An unexpected moment of sadness and isolation visited Dr. Anita Shkedi as thoughts of her son Jonathan – an Israel Defense Forces soldier who lost his life in conflict – overwhelmed her.
At the time, she was at an equine center she had founded on the Israeli coast to advance the practice of therapeutic horseback riding. A Pinto horse named Starlight sensed her distress and came close.
“I may have started to cry, as feelings were coming up in me,” she remembered. “She put her head up against me. She pushed into me and we were bonded. As I let my feelings out, she was telling me she was there for me.”
There on the cover of Dr. Shkedi’s just-published book, Horses Heal PTSD – Walking New Paths, is a picture of that very moment. A documentary filmmaker, who happened to be on the property that day, captured it.
Considering that Dr. Shkedi is an established authority on the relational history between humans and horses – and the immense mental and physical healing benefits that can flow from it – the fact that she herself was the recipient at a time of raw vulnerability is remarkable, and makes the book itself even more passionately grounded.
“I will never forget it,” she said. “It was one of the most emotional and genuine moments I’ve had with a horse.
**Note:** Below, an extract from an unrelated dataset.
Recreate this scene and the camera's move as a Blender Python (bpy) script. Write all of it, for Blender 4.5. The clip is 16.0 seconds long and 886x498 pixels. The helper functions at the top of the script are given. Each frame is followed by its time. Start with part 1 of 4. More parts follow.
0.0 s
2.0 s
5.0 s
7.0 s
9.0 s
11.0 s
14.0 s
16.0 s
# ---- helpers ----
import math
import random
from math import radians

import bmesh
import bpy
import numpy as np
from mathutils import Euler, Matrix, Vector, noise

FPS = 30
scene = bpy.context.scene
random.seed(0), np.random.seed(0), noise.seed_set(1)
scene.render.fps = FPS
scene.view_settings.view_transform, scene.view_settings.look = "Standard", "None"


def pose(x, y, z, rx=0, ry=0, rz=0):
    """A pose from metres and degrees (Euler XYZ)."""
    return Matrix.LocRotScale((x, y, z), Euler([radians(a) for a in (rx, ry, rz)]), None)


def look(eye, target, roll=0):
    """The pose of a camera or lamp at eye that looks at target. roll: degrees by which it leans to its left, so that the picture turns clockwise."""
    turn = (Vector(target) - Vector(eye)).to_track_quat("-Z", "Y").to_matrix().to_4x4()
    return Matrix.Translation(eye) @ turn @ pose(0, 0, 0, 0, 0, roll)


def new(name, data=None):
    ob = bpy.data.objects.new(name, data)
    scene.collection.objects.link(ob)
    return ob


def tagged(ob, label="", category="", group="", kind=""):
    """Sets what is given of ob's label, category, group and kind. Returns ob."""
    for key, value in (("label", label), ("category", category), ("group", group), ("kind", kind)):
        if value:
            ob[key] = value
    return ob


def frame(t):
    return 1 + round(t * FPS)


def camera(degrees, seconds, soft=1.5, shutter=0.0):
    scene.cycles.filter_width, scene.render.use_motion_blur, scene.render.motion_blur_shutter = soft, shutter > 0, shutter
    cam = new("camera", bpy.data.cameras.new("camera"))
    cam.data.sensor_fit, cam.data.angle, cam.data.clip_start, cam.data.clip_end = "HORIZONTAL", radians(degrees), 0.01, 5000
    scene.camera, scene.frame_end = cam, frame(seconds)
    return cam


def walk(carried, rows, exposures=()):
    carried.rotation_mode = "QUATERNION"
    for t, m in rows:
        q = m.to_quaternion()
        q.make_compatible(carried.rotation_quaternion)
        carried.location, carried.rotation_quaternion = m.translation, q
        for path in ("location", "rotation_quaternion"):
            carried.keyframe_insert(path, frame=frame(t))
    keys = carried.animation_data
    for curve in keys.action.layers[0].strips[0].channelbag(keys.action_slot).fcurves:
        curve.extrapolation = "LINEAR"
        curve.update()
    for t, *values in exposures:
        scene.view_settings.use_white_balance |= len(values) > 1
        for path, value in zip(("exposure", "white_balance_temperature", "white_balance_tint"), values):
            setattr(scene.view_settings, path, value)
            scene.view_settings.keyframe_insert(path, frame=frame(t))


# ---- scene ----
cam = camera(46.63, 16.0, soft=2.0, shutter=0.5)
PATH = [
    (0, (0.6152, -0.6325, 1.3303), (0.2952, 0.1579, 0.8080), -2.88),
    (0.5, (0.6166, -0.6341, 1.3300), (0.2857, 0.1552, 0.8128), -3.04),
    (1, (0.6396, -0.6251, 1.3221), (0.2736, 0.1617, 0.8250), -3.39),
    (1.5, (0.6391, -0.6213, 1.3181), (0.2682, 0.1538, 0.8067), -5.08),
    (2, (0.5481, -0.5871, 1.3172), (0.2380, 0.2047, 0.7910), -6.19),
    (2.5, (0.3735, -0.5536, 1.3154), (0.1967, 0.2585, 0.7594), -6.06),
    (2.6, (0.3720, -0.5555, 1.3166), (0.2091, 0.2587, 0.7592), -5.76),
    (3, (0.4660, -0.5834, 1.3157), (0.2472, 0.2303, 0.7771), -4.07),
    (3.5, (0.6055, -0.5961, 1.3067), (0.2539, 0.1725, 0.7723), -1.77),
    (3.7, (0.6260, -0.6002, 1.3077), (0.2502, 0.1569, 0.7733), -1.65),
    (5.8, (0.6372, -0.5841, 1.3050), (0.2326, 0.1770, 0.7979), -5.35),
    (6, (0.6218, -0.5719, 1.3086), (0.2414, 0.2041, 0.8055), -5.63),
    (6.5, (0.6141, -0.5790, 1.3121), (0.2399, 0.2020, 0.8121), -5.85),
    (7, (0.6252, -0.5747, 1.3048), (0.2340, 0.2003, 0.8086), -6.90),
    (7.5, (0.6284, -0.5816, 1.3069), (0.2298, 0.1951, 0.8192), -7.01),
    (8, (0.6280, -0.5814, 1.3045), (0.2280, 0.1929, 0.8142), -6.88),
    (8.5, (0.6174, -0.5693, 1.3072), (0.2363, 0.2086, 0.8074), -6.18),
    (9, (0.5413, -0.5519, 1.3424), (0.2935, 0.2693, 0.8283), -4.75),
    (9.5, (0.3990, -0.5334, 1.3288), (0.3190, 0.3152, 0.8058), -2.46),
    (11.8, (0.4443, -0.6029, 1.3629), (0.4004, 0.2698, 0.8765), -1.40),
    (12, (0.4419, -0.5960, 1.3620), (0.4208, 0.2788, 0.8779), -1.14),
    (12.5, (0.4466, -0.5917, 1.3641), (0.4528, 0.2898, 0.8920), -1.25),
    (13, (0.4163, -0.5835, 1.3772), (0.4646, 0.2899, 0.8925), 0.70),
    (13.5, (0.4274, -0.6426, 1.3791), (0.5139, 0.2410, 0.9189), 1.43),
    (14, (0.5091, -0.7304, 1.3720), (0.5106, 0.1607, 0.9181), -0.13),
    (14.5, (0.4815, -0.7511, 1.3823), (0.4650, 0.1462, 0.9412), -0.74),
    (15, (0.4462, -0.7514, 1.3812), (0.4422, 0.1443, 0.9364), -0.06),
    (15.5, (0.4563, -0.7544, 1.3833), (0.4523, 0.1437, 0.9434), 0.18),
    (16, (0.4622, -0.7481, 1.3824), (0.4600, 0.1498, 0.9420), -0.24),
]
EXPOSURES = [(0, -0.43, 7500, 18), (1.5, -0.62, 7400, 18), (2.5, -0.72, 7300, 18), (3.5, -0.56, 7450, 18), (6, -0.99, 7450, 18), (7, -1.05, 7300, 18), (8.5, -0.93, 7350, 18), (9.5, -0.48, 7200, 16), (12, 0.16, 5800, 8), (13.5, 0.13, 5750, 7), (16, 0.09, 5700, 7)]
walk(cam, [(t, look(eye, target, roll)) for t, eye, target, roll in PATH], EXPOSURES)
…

It was like together we were not in this universe.”
It is of this relationship that she writes over 238 pages of contextual histories and case studies of how PTSD – afflicting all manner of people from children who have been sexually abused, and soldiers who saw and endured the horrors of conflict, to women who have been raped, and youth living with domestic violence – can be mitigated through purposefully designed interaction with horses, including caring for and riding them, and creating bonds.
The research and practice is colloquially known as therapeutic horseback riding, and more formally as Equine Assisted Activities and/or Therapy (EAA/T). Dr. Shkedi – a pioneer in the discipline – adds to the growing literature on the subject with the new book.
“It is heavy stuff,” she said. “But I hope to the lay reader, this will be almost a self-help book. People have multiple traumas and they spend a lot of time trying to shut them out and avoid the monsters coming to the surface. We need to deal with them and instill hope.
“You can’t quick fix PTSD. You have to work it through a process until you can manage it so it doesn’t take over every part of your brain. That is my aim, by using our relationship with horses and the non-verbal communication that occurs to restore trust and build healing.”
The book is Dr. Shkedi’s second. In 2012, she authored Traumatic Brain Injury and Therapeutic Riding, a more clinical examination of how horse-based therapies can be used to help people suffering severe head injuries.
In 2003, Dr. Shkedi and her husband, Giora, founded the Israel National Therapeutic Riding Association (INTRA) – a veteran and longtime grantee organization of The Good People Fund – as a national center for EAA/T in Israel.
It serves a full spectrum of children, youth and adults with significant life challenges to improve their long-term physical, social, and emotional well being, and is particular known for its work with IDF soldiers with PTSD.
Of the book’s reception so far, Dr. Shkedi said she is already in contact with people seeking help. One woman in Texas, for example, reached out because her 10-year-old son is experiencing PTSD due to multiple physical and psychological traumas.
“If through this book I can give hope to those who are suffering, then it’s done its job.”